We have so many widows that come to our organization and right from the get-go say “please don’t call me a widow.” We try and let them know that the title didn’t have to be this ugly word; that it could embody the sacrifice made by our husbands and ourselves. It could be a title that we could be proud of. But the only way we going to be proud of it is to embrace the word and make the world know that military widows aren’t a group of people we should feel sorry for, but a group of people we can learn from. We try to show those women this and by the end of the weekend, it’s amazing to see that change from women who originally said don’t call me that to embracing that word and screaming, “I’m a widow! I’m a widow! I’m a widow!”
Is there a particular story that makes you the most proud?
Tara had reached out to our organization two years after her spouse died in Afghanistan. During the retreat, she was very quiet and stoic.

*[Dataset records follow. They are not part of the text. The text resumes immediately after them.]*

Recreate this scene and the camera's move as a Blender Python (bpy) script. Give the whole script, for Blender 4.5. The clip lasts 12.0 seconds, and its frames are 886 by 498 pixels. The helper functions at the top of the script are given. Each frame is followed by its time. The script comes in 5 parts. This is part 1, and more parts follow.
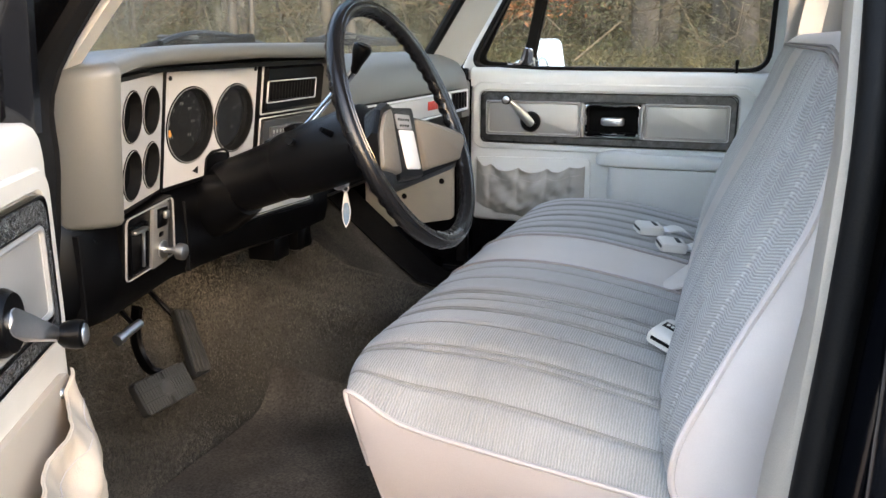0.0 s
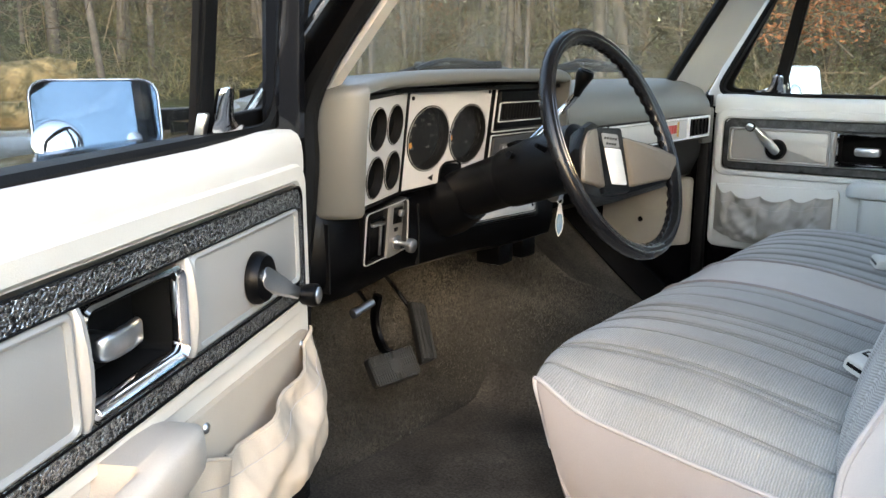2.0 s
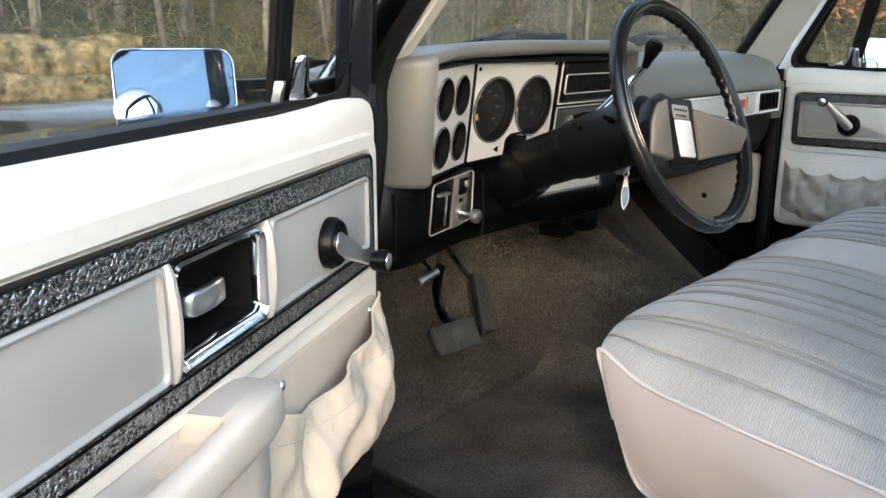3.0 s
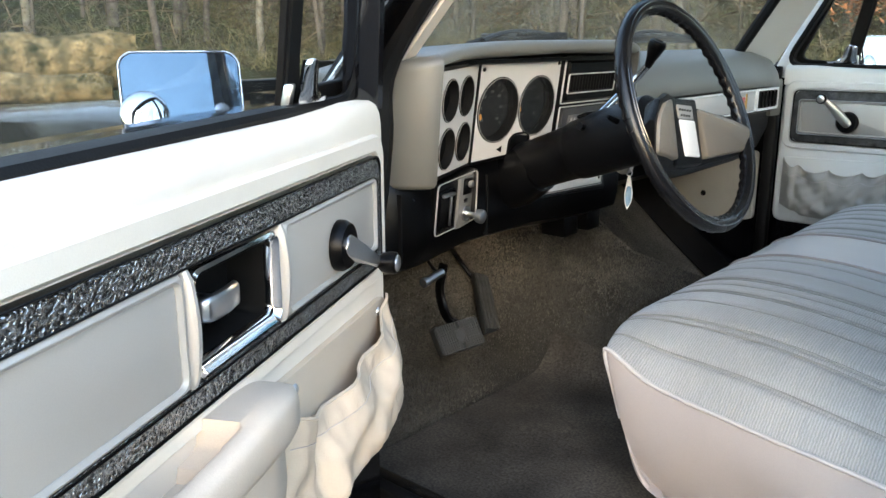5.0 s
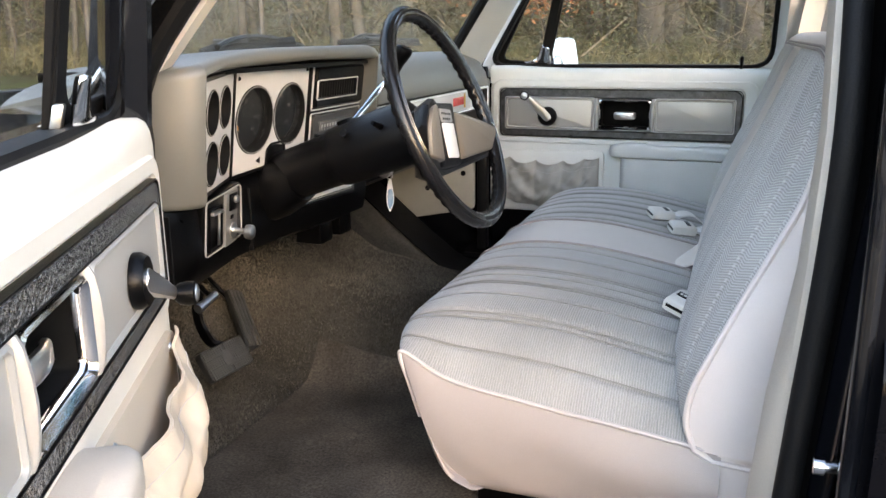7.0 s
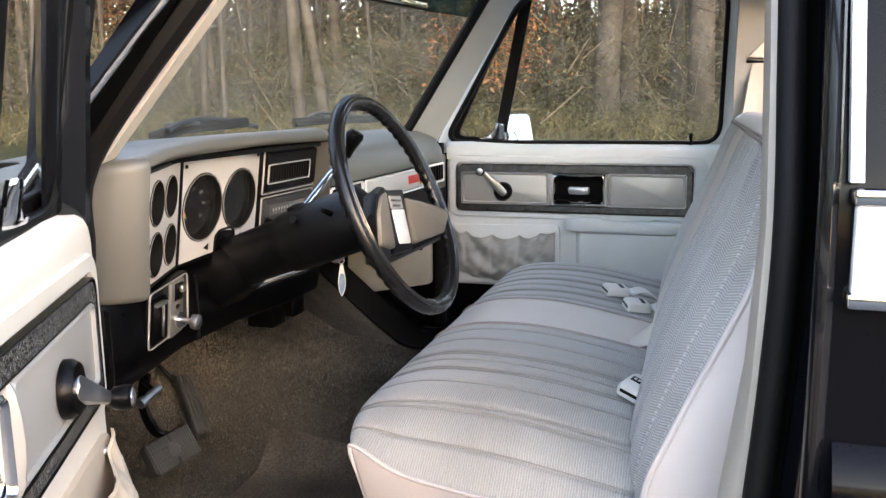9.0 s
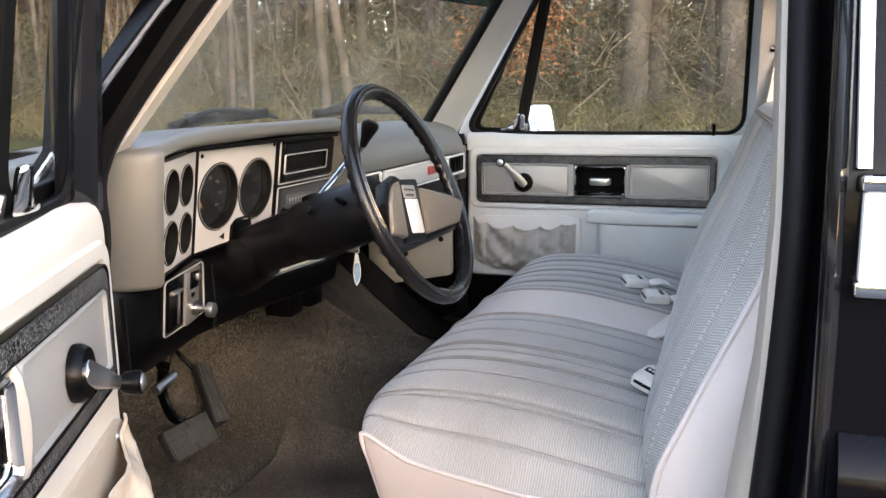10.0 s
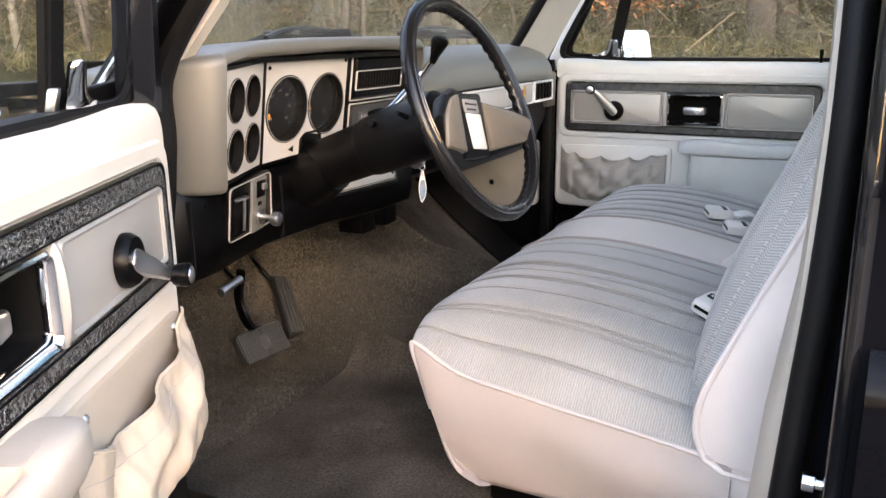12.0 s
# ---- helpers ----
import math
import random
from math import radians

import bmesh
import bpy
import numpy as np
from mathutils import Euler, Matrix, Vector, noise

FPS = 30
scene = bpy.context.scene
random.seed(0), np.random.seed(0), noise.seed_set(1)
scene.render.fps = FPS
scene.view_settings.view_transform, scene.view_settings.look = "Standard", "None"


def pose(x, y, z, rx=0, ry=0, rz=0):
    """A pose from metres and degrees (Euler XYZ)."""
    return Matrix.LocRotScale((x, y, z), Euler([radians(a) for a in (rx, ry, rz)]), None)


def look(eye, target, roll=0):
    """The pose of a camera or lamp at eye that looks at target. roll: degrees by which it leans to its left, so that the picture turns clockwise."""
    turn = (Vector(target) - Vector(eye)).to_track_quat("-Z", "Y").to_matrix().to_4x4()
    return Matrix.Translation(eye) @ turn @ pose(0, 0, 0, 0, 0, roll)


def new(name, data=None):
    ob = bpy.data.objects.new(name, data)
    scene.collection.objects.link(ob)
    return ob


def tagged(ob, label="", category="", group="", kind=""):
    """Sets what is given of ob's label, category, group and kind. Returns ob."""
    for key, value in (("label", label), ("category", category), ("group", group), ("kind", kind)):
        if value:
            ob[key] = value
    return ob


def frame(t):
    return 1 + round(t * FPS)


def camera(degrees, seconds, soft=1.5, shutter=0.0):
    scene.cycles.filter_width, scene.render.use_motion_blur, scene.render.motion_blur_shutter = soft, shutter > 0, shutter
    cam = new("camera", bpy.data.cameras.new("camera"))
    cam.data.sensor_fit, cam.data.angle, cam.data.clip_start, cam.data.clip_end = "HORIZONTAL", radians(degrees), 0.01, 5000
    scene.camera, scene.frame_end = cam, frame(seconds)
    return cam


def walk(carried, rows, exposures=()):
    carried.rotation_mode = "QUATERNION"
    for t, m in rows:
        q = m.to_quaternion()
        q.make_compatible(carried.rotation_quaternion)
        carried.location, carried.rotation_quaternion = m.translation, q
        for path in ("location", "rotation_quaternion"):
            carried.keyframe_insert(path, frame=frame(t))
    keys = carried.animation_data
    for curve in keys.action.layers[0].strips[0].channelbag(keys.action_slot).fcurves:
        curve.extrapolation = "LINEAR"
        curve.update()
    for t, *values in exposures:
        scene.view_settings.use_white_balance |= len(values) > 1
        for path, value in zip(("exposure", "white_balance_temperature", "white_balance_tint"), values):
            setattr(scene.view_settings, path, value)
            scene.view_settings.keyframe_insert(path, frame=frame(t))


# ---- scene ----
cam = camera(57.0, 12.0)

PATH = [
    (0, (0.407, -2.364, 1.284), (-0.241, -0.539, 0.786), 0.0),
    (0.5, (0.473, -2.381, 1.287), (-0.309, -0.601, 0.821), -0.2),
    (1, (0.512, -2.415, 1.284), (-0.427, -0.707, 0.833), -0.1),
    (1.5, (0.536, -2.433, 1.284), (-0.564, -0.821, 0.847), -0.3),
    (2, (0.546, -2.44, 1.281), (-0.663, -0.907, 0.846), -0.0),
    (2.5, (0.544, -2.45, 1.276), (-0.718, -0.969, 0.812), 0.1),
    (3, (0.541, -2.461, 1.273), (-0.761, -1.024, 0.783), 0.0),
    (3.2, (0.542, -2.464, 1.273), (-0.774, -1.043, 0.773), 0.1),
    (4.8, (0.532, -2.475, 1.279), (-0.78, -1.05, 0.779), -0.3),
    (5, (0.529, -2.474, 1.28), (-0.761, -1.03, 0.782), -0.2),
    (5.5, (0.506, -2.479, 1.268), (-0.657, -0.933, 0.762), 0.2),
    (6, (0.444, -2.504, 1.284), (-0.501, -0.819, 0.768), -0.2),
    (6.5, (0.413, -2.519, 1.296), (-0.355, -0.745, 0.784), -0.4),
    (7, (0.409, -2.527, 1.293), (-0.252, -0.708, 0.789), -0.5),
    (7.2, (0.41, -2.529, 1.291), (-0.225, -0.701, 0.786), -0.6),
    (8.8, (0.422, -2.502, 1.326), (-0.156, -0.623, 0.958), -0.7),
    (9, (0.422, -2.5, 1.327), (-0.165, -0.621, 0.973), -0.6),
    (9.5, (0.428, -2.501, 1.322), (-0.19, -0.632, 0.972), -0.8),
    (10, (0.444, -2.493, 1.321), (-0.206, -0.639, 0.951), -0.8),
    (10.5, (0.467, -2.484, 1.318), (-0.239, -0.653, 0.931), -0.4),
    (11, (0.487, -2.472, 1.306), (-0.297, -0.681, 0.887), -0.3),
    (11.5, (0.506, -2.464, 1.294), (-0.342, -0.715, 0.825), -0.5),
    (12, (0.521, -2.467, 1.282), (-0.364, -0.747, 0.771), -0.6),
]
# the camera darkens and cools its picture a little while the pale door fills it
LOOKS = [(0, 3.82, 8050, 20), (1, 3.8, 8050, 19), (2, 3.66, 7780, 15), (3, 3.58, 7650, 15), (5, 3.56, 7310, 12), (5.5, 3.6, 7280, 12), (6, 3.82, 7600, 14), (6.5, 3.86, 7800, 17), (7, 3.82, 8150, 20), (9, 3.78, 8150, 22), (9.5, 3.77, 8150, 23), (10.5, 3.82, 8200, 23), (12, 3.9, 8400, 25)]
walk(cam, [(t, look(eye, target, roll)) for t, eye, target, roll in PATH], LOOKS)

# ---- world, sun, exposure ----
SUN_TO = Vector((0.58, -0.68, 0.24)).normalized()
world = bpy.data.worlds.new("sky_world")
scene.world = world
world.use_nodes = True
wn = world.node_tree.nodes
sky = wn.new("ShaderNodeTexSky")
sky.sky_type, sky.sun_disc = "NISHITA", False
sky.sun_elevation = math.asin(SUN_TO.z)
sky.sun_rotation = math.atan2(SUN_TO.x, SUN_TO.y)
sky.air_density, sky.dust_density, sky.ozone_density = 1.0, 0.4, 1.0
wn["Background"].inputs[1].default_value = 0.15
world.node_tree.links.new(sky.outputs[0], wn["Background"].inputs[0])
sun = new("sun", bpy.data.lights.new("sun", "SUN"))
sun.data.energy, sun.data.angle, sun.data.color = 0.13, radians(45), (1.0, 0.90, 0.78)
sun.matrix_world = look(SUN_TO * 20, (0, 0, 0))

# ---- materials ----


def material(name, color, rough=0.6, metal=0.0, vary=0.12, scale=8.0, bump=0.1, grain=300.0, spec=0.5, second=None, coat=0.0, island=0.0, dirt=0.0):
    """A procedural surface: two scales of colour change, grain relief and gloss changes."""
    m = bpy.data.materials.new(name)
    m.use_nodes = True
    n, l = m.node_tree.nodes, m.node_tree.links
    b = n["Principled BSDF"]
    b.inputs["Roughness"].default_value, b.inputs["Metallic"].default_value = rough, metal
    b.inputs["Specular IOR Level"].default_value = spec
    b.inputs["Coat Weight"].default_value = coat
    co = n.new("ShaderNodeTexCoord")
    big, fine = n.new("ShaderNodeTexNoise"), n.new("ShaderNodeTexNoise")
    big.inputs["Scale"].default_value, fine.inputs["Scale"].default_value = scale, grain
    big.inputs["Detail"].default_value, fine.inputs["Detail"].default_value = 6, 3
    for t in (big, fine):
        l.new(co.outputs["Object"], t.inputs["Vector"])
    ramp = n.new("ShaderNodeValToRGB")
    c = Vector(color)
    lo = Vector(second) if second else c * (1 - vary * 1.6)
    hi = c * (1 + vary)
    ramp.color_ramp.elements[0].position, ramp.color_ramp.elements[1].position = 0.3, 0.7
    ramp.color_ramp.elements[0].color = (*lo, 1)
    ramp.color_ramp.elements[1].color = (*[min(v, 0.95) for v in hi], 1)
    l.new(big.outputs["Fac"], ramp.inputs["Fac"])
    mix = n.new("ShaderNodeMix")
    mix.data_type, mix.blend_type = "RGBA", "MULTIPLY"
    mix.inputs[0].default_value = min(1.0, vary * 2.5)
    l.new(ramp.outputs["Color"], mix.inputs[6])
    l.new(fine.outputs["Fac"], mix.inputs[7])
    out = mix.outputs[2]
    if island:
        geo, hsv = n.new("ShaderNodeNewGeometry"), n.new("ShaderNodeHueSaturation")
        rng = n.new("ShaderNodeMapRange")
        rng.inputs[3].default_value, rng.inputs[4].default_value = 1 - island, 1 + island
        l.new(geo.outputs["Random Per Island"], rng.inputs[0])
        l.new(rng.outputs[0], hsv.inputs["Value"])
        l.new(out, hsv.inputs["Color"])
        out = hsv.outputs["Color"]
    if dirt:
        d, dr, dm = n.new("ShaderNodeTexNoise"), n.new("ShaderNodeValToRGB"), n.new("ShaderNodeMix")
        d.inputs["Scale"].default_value, d.inputs["Detail"].default_value = scale * 0.45, 8
        d.inputs["Distortion"].default_value = 0.6
        l.new(co.outputs["Object"], d.inputs["Vector"])
        dr.color_ramp.elements[0].position, dr.color_ramp.elements[1].position = 0.52, 0.72
        dr.color_ramp.elements[0].color, dr.color_ramp.elements[1].color = (0, 0, 0, 1), (dirt, dirt, dirt, 1)
        l.new(d.outputs["Fac"], dr.inputs["Fac"])
        dm.data_type = "RGBA"
        dm.inputs[7].default_value = (c[0] * 0.45, c[1] * 0.4, c[2] * 0.33, 1)
        l.new(dr.outputs["Color"], dm.inputs[0])
        l.new(out, dm.inputs[6])
        out = dm.outputs[2]
    l.new(out, b.inputs["Base Color"])
    rr = n.new("ShaderNodeMapRange")
    rr.inputs[3].default_value, rr.inputs[4].default_value = max(0.02, rough * 0.8), min(1, rough * 1.2)
    l.new(big.outputs["Fac"], rr.inputs[0])
    l.new(rr.outputs[0], b.inputs["Roughness"])
    if bump:
        bp = n.new("ShaderNodeBump")
        bp.inputs["Strength"].default_value, bp.inputs["Distance"].default_value = bump, 0.002
        l.new(fine.outputs["Fac"], bp.inputs["Height"])
        l.new(bp.outputs[0], b.inputs["Normal"])
    return m


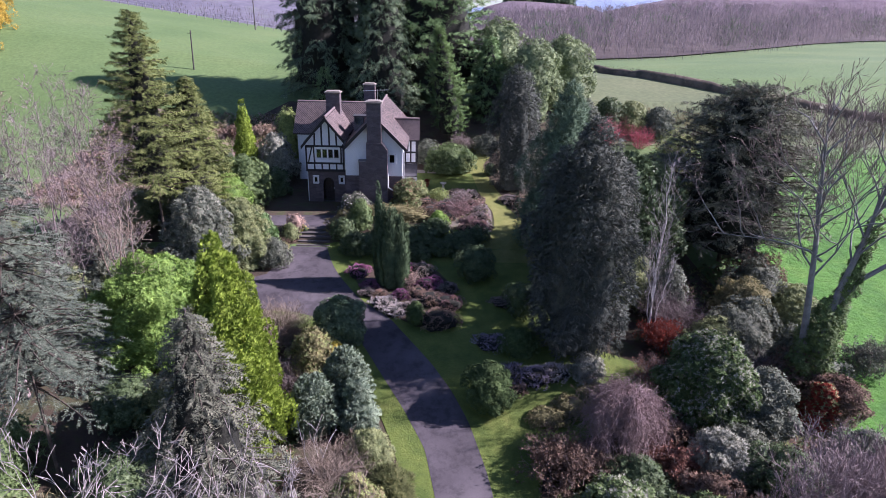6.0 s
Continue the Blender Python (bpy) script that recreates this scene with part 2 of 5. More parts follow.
def rubble():
    m, nt, b = blank("dark_rubble_stone", 0.9)
    geo = nt.nodes.new("ShaderNodeNewGeometry")
    mp = nt.nodes.new("ShaderNodeMapping")
    mp.inputs["Scale"].default_value = (2.6, 2.6, 5.0)
    nt.links.new(geo.outputs["Position"], mp.inputs["Vector"])
    v = nt.nodes.new("ShaderNodeTexVoronoi")
    v.inputs["Scale"].default_value = 1.0
    nt.links.new(mp.outputs[0], v.inputs["Vector"])
    sep = nt.nodes.new("ShaderNodeSeparateColor")
    nt.links.new(v.outputs["Color"], sep.inputs[0])
    col = ramp(nt, sep.outputs[0], [(0.0, (0.085, 0.066, 0.068)), (0.5, (0.11, 0.086, 0.088)), (1.0, (0.14, 0.112, 0.112))])
    e = nt.nodes.new("ShaderNodeTexVoronoi")
    e.feature = "DISTANCE_TO_EDGE"
    e.inputs["Scale"].default_value = 1.0
    nt.links.new(mp.outputs[0], e.inputs["Vector"])
    joint = ramp(nt, e.outputs["Distance"], [(0.0, (0, 0, 0)), (0.09, (1, 1, 1))])
    col = mixc(nt, joint, (0.10, 0.085, 0.085), col)
    col = mixc(nt, 0.5, col, ramp(nt, noise_tex(nt, 25, 5), [(0.3, (0.6, 0.6, 0.6)), (0.7, (1.3, 1.3, 1.3))]), "MULTIPLY")
    nt.links.new(col, b.inputs["Base Color"])
    bump(nt, joint, 0.5, 0.02, b)
    return m


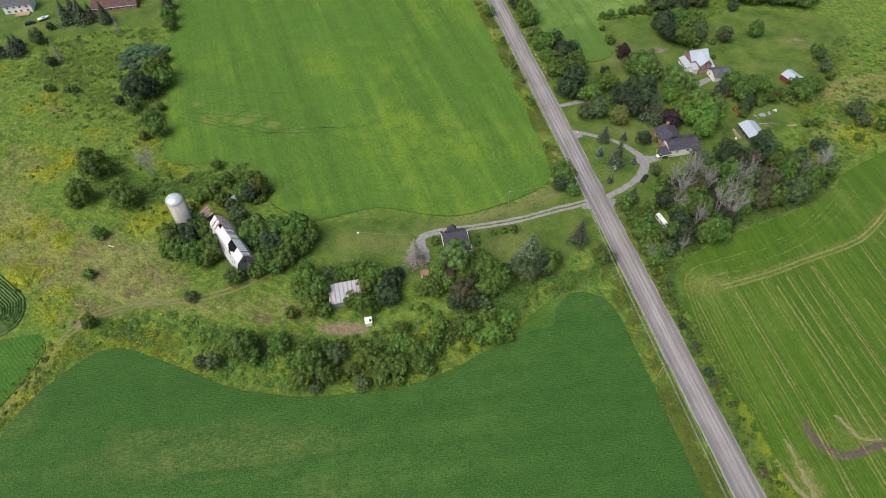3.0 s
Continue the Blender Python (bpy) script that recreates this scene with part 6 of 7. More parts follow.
# conveyor leaning against the barn's gable
elevator = thing("hay_elevator", pose(0, 0, 0), "long rusty hay elevator leaning against a barn gable", "hay elevator")
foot, top = Vector((-67.6, 122.6, 0.15)), Vector((-71.0, 125.6, 8.6))
for k in (-0.28, 0.28):
    bm = bmesh.new()
    off = Vector((0.66, 0.75, 0)) * k
    tube(bm, foot + off, top + off, 0.07, 0.07, 4)
    part("rail", bm, GREY_WOOD, elevator)
for k in range(14):
    bm = bmesh.new()
    c = foot.lerp(top, (k + 0.5) / 14)
    tube(bm, c - Vector((0.18, 0.21, 0)), c + Vector((0.18, 0.21, 0)), 0.035, 0.035, 4)
    part("rung", bm, RUST_METAL, elevator)

# collapsed lean-to behind the barn, rusted sheets on rafters
leanto = thing("barn_lean_to", pose(-99.4, 147.9, 0, 0, 0, -40) @ Matrix.Diagonal((0.85, 0.85, 1, 1)), "tumbledown barn lean-to with rusted red roofing sheets", "lean-to")
walls(leanto, -3.1, 3.1, -2.0, 2.0, 4.9, GREY_WOOD)
for k in range(8):
    x = -3.4 + k * 0.85
    top = 1.0 if k not in (2, 5) else 0.8
    part("roof_sheet", slab(bmesh.new(), [(x, -2.4, 5.0 + 0.05 * (k % 3)), (x + 0.87, -2.4, 5.0), (x + 0.87, -2.4 + 4.8 * top, 5.0 + 1.2 * top), (x, -2.4 + 4.8 * top, 5.05 + 1.2 * top + 0.05 * (k % 2))], 0.03), SHED_RUST if k % 2 else RUST_METAL, leanto)
for k in range(7):
    bm = bmesh.new()
    x = -3.0 + k
    tube(bm, (x, -2.2, 4.9), (x, 2.2, 6.05), 0.06, 0.06, 4)
    part("rafter", bm, GREY_WOOD, leanto)

# small white shed among the trees north of the barn
shed = thing("small_white_shed", pose(-93.6, 160.2, 0, 0, 0, -20), "small white gabled shed half hidden by trees", "shed")
walls(shed, -1.2, 1.2, -1.4, 1.4, 2.6, WHITE, 3.8, "y")
gable_roof(shed, -1.2, 1.2, -1.4, 1.4, 2.6, 3.8, WHITE_METAL, "y", over=0.25, thick=0.06)
door(shed, 0, -1.42, 0, 0.9, 2.0, "s", GREY_WOOD)
hut = thing("grey_hut", pose(-80.8, 152.4, 0, 0, 0, 10), "low weathered grey board hut on the grass", "shed")
walls(hut, -1.1, 1.1, -1.2, 1.2, 1.7, GREY_WOOD)
part("roof", slab(bmesh.new(), [(-1.3, -1.4, 1.75), (1.3, -1.4, 1.75), (1.3, 1.4, 2.2), (-1.3, 1.4, 2.2)], 0.08), GREY_WOOD, hut)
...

At the end of the weekend, she gave me a hug and asked, “Can I change my flight and stay at your house a couple of days?” She was a stranger, but she was a widow so I said, “Of course.” At my house, she pulled out her computer to show some pictures. Right off the bat, the first thing we noticed was that she was in these photos in uniform.
We asked, “Tara, were you serving out there with him?” and she said, “Yes.” She went on to explain that she was there in Afghanistan serving with her husband, when she learned he had been killed. When the helicopter landed at their base, she was the person to identify his body. After her time of service ended, she went straight into a military contracting job. When we met her two years later, she had never talked about her own story. She had a severe post-traumatic stress disorder and this was her first time sharing with anyone. Fast forward five years later, she eventually quit her military contracting job, now works for the Project and has become one of my closest friends. She has been a key component to our own program’s success.
What advice do you have for young woman wanting to make a difference in the world?
Don’t doubt yourself. I had everyone and their dog telling me not to make this organization. It’s the moment when we feel the most uncomfortable and when we start doubting ourselves that the biggest changes happen.
When people finish this interview, what is one thing that you want them to take away?
To ask themselves if they are truly living or merely existing. Sometimes it takes a catastrophic event like losing a spouse to learn how to live fully. I learned so much about living life passionately and with purpose from Michael’s death. I wish I had known it before.
What do you want your legacy to be?
I would want them to say that I made one person’s life a little bit easier. I’ve had over a thousand widows make my life easier by allowing me to find courage through them.